Taking the opportunity of your wording to make an important point to the topic in gereal:

There is the temptation to mentally connect discrete samples over time, but in fact they only exist for the moment of their designated time. In other words, they are not a train of steps, but a train of impulses. Taking readings (sampling) n times a second is mathematically equivalent to multiplying the analog signal by a unit pulse train of that rate.

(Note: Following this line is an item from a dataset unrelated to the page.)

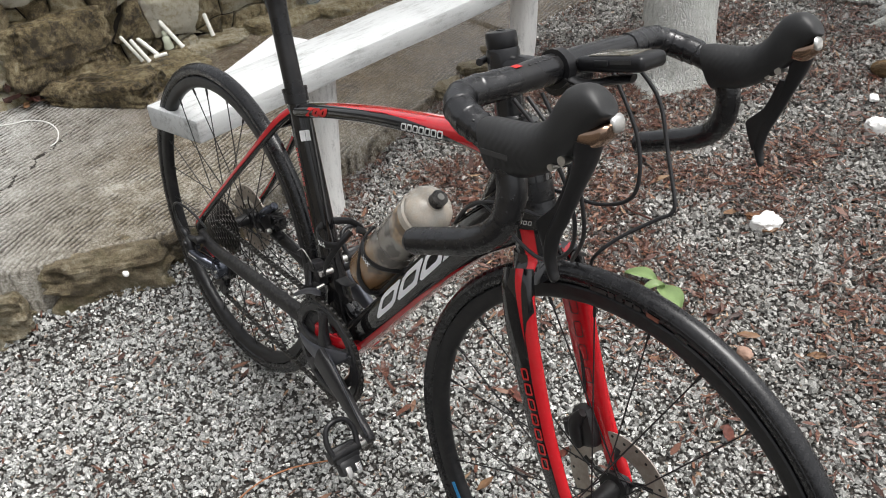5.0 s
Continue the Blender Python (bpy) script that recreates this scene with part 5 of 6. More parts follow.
def build_gravel():
    rng = np.random.default_rng(5)
    n = 275000
    px, py = rng.uniform(-0.80, 1.75, n), rng.uniform(-0.95, 2.32, n)
    near = np.interp(py, [-0.9, 0.5, 1.4, 2.3], [1.0, 0.95, 0.60, 0.46])
    keep = (px > np.interp(py, EDGE_Y, EDGE_X) - 0.01) & (rng.uniform(0, 1, n) < near)
    # open ground that no view reaches
    keep &= px < 1.75
    px, py = px[keep], py[keep]
    keep = py < rim_y(px) + 0.03
    px, py = px[keep], py[keep]
    size = np.clip(rng.lognormal(math.log(0.0045), 0.34, len(px)), 0.0028, 0.014) * np.interp(py, [0.4, 2.3], [1.0, 1.35])
    pz = heights(px, py) + 0.003 + rng.uniform(-0.008, 0.006, len(px))
    shapes, faces = base_shapes(40, rng, (0.5, 0.95))
    grit_faces = faces
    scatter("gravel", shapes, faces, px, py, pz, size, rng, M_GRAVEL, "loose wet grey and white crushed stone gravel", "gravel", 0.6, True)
    # leaf litter, thickest below the trees
    m = 170000
    lx, ly = rng.uniform(-0.65, 1.7, m), rng.uniform(-0.6, 2.25, m)
    clump = np.array([noise.noise(Vector((float(x) * 5, float(y) * 5, 2))) for x, y in zip(lx, ly)])
    heap = np.exp(-((lx - 0.05) ** 2 / 0.20 + (ly - 0.85) ** 2 / 0.32)) * 1.0 + 0.85 * np.exp(-((lx + 0.22) ** 2 / 0.05 + (ly - 1.45) ** 2 / 0.20)) + 0.035 + 0.16 * (ly > 0.40) + 0.7 * np.exp(-((lx - 0.3) ** 2 / 0.2 + (ly - 2.0) ** 2 / 0.06)) + 0.25 * np.exp(-((lx - 0.9) ** 2 / 0.4 + (ly - 1.15) ** 2 / 0.2))
    keep = (rng.uniform(0, 1, m) < heap * np.clip(0.55 + 1.6 * clump, 0.08, 1.3)) & (lx > np.interp(ly, EDGE_Y, EDGE_X))
    lx, ly = lx[keep], ly[keep]
    strip_v = []
    for _ in range(10):
        bend, wid = rng.uniform(-0.5, 0.6), rng.uniform(0.10, 0.34)
        xs = np.array([-1, -0.4, 0.35, 1.0])
        hw = np.array([0.05, wid, wid * 0.85, 0.04])
        zz = bend * (xs ** 2) * 0.5 + rng.normal(0, 0.06, 4)
        strip_v.append(np.concatenate([np.stack([xs, hw, zz], 1), np.stack([xs, -hw, zz + rng.normal(0, 0.05)], 1)]))
    faces = np.array([(0, 1, 5, 4), (1, 2, 6, 5), (2, 3, 7, 6)])
    scatter("leaf_litter", strip_v, faces, lx, ly, heights(lx, ly) + rng.uniform(0.010, 0.019, len(lx)), np.clip(rng.lognormal(math.log(0.0068), 0.48, len(lx)), 0.0028, 0.026), rng, M_LEAF, "wet reddish-brown dead leaves strewn on gravel", "leaf litter", 0.3)
    # grit and leaves washed over the yard's rim
    rim = rim_y
    over = lambda x, y: SLOPE * np.minimum(y, 2.15) + 0.02 * np.maximum(0, y - 2.15) + 0.018 + np.array([0.010 * noise.noise(Vector((float(a) * 2, float(b) * 2, 3))) for a, b in zip(x, y)])
    for name, count, shp, fc, mat, reach, sz, words, kind_of in (("grit", 6000, shapes, grit_faces, M_GRAVEL, 0.06, 0.0055, "loose grey grit washed over the yard's rim", "gravel"), ("rim_litter", 1800, strip_v, faces, M_LEAF, 0.10, 0.0075, "brown dead leaves washed over the yard's rim", "leaf litter")):
        gx = rng.uniform(-0.62, 1.7, count)
        drift = np.array([noise.noise(Vector((float(a) * 3.1, 7.0, 1.0))) for a in gx])
        gy = rim(gx) - 0.05 + np.abs(rng.normal(0, 1, count)) * reach * np.clip(0.7 + 1.6 * drift, 0.12, 2.0)
        scatter(name, shp, fc, gx, gy, over(gx, gy) + 0.003, np.clip(rng.lognormal(math.log(sz), 0.35, count), 0.003, 0.02), rng, mat, words, kind_of, 0.3)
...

The DAC stair steps NTK refers to is a practical implementation measure. Unfortunately, it confuses people, because (as Monty explained) digital audio is not about stair steps. However, converting the digital values to impulses, for DAC output, is less practical than "zero order hold" output as a staircase. (Impulses are narrow, so the energy represented is highly affected by an errors from one to the next. Stair steps have a lot of area, and it's easier to main a precise constant level for the sampling period. In other words, it's easier to get acceptable signal to noise by stretching the sample level over the entire period than to flash it briefly. BTW, someone may point out it's impossible to generate a perfect impulse, but we never needed perfect; audio has a limited bandwidth, so the impulses can too. You can make a DAC that outputs impulses into the "reconstruction" filter, it would just be a needlessly difficult design.)

A staircase is wrong, but fortunately it's wrong in a precise mathematical way that is easy to correct for in the final analog result. Most important for the audio band, the "staircasing" of the signal gently rolls off the highest frequencies. That's easy to compensate for.